TASK DIRECTIONS: Pick out the lines containing "follow".

Entries with animation source code:

_ _ _ _ _

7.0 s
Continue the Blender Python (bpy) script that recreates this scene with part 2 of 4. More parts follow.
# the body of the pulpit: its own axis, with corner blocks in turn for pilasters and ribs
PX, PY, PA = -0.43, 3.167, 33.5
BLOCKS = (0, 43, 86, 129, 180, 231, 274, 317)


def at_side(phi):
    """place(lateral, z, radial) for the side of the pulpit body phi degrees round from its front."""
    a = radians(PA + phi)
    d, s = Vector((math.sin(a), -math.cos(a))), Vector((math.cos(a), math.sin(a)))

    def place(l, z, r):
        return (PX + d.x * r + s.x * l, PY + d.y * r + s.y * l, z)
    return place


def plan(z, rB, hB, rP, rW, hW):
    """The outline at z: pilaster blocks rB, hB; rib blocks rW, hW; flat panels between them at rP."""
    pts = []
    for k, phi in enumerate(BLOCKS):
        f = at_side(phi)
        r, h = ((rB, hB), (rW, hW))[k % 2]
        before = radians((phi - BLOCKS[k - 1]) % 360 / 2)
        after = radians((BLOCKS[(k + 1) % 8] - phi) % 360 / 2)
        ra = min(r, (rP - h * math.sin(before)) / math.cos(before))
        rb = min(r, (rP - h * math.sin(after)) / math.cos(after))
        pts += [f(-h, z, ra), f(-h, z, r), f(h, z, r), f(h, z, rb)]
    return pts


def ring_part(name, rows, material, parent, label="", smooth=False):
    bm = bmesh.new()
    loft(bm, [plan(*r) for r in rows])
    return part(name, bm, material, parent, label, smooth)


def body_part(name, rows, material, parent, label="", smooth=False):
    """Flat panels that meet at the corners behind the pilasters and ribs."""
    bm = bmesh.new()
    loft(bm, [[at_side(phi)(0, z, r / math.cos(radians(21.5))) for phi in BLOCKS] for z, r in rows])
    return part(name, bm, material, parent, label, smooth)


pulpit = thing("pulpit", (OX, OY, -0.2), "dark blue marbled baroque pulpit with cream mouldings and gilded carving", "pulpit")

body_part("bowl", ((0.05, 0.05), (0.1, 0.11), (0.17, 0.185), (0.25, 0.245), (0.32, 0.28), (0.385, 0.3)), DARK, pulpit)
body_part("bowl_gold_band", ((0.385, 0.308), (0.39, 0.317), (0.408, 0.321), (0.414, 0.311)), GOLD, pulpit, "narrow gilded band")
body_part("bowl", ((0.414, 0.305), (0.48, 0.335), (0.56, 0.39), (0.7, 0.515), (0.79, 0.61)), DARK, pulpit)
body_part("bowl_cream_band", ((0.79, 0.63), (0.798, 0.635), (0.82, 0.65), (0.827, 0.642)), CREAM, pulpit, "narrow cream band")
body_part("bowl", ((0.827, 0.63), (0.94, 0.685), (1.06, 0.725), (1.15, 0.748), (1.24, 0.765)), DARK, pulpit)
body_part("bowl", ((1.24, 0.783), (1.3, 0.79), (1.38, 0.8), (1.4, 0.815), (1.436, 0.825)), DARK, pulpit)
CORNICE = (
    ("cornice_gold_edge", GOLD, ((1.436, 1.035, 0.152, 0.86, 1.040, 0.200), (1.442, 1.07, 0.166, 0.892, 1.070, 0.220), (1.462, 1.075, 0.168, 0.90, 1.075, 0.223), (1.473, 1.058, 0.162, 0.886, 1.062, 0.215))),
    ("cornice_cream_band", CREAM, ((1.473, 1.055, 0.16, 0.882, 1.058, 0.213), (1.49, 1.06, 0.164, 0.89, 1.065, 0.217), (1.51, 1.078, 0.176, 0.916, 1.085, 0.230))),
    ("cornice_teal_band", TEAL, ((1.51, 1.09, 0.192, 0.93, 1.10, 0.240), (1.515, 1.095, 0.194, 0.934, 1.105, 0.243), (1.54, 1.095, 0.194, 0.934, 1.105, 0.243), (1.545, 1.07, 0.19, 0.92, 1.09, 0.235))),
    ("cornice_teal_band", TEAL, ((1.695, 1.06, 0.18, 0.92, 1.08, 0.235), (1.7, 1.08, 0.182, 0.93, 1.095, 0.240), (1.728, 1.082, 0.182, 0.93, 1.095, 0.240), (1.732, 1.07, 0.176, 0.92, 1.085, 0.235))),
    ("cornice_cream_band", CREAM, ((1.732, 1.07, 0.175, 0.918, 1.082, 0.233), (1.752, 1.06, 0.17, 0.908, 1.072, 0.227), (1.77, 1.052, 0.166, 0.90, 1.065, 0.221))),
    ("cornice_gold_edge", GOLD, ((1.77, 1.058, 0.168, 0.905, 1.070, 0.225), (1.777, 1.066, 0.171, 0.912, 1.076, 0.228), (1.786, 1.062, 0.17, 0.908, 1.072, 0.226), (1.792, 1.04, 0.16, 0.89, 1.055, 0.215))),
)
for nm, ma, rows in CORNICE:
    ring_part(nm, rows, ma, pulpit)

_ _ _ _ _

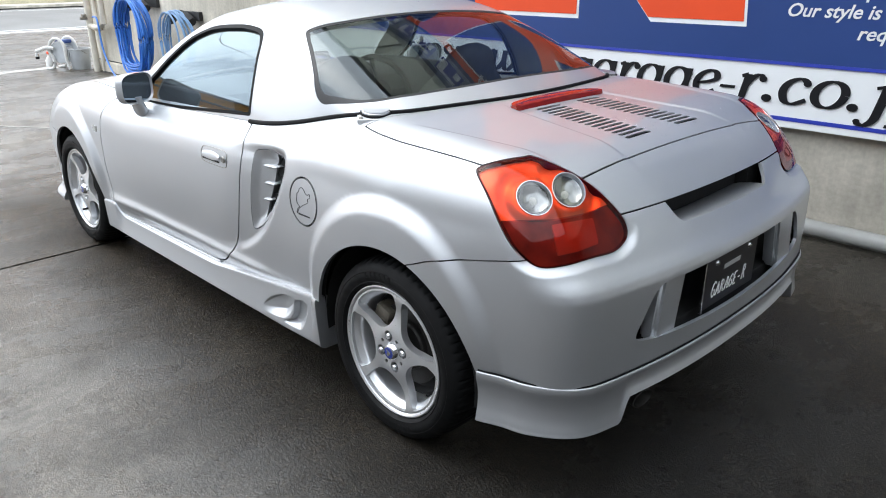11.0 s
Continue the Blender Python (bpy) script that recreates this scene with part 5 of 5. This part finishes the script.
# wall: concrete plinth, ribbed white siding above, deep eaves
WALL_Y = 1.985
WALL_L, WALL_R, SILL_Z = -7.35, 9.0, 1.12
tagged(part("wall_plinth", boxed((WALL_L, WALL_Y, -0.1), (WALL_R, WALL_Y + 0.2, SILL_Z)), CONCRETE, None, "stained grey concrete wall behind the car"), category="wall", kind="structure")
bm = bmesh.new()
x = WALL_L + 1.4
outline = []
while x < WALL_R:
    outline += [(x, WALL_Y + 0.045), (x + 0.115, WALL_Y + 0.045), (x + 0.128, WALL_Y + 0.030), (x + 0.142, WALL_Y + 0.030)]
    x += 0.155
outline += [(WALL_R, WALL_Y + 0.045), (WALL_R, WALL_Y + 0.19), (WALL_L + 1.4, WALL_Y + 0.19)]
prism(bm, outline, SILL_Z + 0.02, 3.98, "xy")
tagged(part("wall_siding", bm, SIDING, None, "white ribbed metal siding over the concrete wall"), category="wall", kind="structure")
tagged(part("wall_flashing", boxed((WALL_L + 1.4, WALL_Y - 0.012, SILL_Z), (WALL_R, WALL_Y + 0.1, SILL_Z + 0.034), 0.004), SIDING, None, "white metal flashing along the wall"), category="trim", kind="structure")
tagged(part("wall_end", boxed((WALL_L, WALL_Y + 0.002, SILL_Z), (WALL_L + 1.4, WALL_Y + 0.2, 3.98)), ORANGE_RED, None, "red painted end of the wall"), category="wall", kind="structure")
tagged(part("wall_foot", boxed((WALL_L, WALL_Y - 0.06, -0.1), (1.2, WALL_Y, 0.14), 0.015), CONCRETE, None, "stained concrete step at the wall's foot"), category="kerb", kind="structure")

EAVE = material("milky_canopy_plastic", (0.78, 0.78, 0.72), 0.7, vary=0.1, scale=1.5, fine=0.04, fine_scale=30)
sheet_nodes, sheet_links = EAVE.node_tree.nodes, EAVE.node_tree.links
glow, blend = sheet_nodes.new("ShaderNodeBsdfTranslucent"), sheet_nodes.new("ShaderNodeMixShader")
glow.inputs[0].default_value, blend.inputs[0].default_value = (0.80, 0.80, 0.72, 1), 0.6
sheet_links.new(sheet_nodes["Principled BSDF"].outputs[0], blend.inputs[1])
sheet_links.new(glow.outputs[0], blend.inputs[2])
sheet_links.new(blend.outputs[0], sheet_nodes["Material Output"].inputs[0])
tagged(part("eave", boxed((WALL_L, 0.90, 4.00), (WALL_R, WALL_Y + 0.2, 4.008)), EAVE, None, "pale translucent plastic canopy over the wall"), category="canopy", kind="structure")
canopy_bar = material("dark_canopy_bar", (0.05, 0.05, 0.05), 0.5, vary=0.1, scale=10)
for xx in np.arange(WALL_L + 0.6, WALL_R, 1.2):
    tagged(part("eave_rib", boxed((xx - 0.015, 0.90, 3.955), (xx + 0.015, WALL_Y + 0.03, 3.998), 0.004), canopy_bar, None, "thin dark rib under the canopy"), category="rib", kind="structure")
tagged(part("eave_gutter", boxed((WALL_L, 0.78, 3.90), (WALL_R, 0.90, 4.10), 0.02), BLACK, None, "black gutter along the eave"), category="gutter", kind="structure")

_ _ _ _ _

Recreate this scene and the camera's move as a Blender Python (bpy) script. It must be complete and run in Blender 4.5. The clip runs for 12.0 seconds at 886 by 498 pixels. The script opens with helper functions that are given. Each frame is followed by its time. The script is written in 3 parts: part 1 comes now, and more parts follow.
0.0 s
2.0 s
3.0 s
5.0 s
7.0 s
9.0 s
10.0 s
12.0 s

_ _ _ _ _

ANSWER TO THIS PROBLEM:
Continue the Blender Python (bpy) script that recreates this scene with part 2 of 4. More parts follow.
Recreate this scene and the camera's move as a Blender Python (bpy) script. It must be complete and run in Blender 4.5. The clip runs for 12.0 seconds at 886 by 498 pixels. The script opens with helper functions that are given. Each frame is followed by its time. The script is written in 3 parts: part 1 comes now, and more parts follow.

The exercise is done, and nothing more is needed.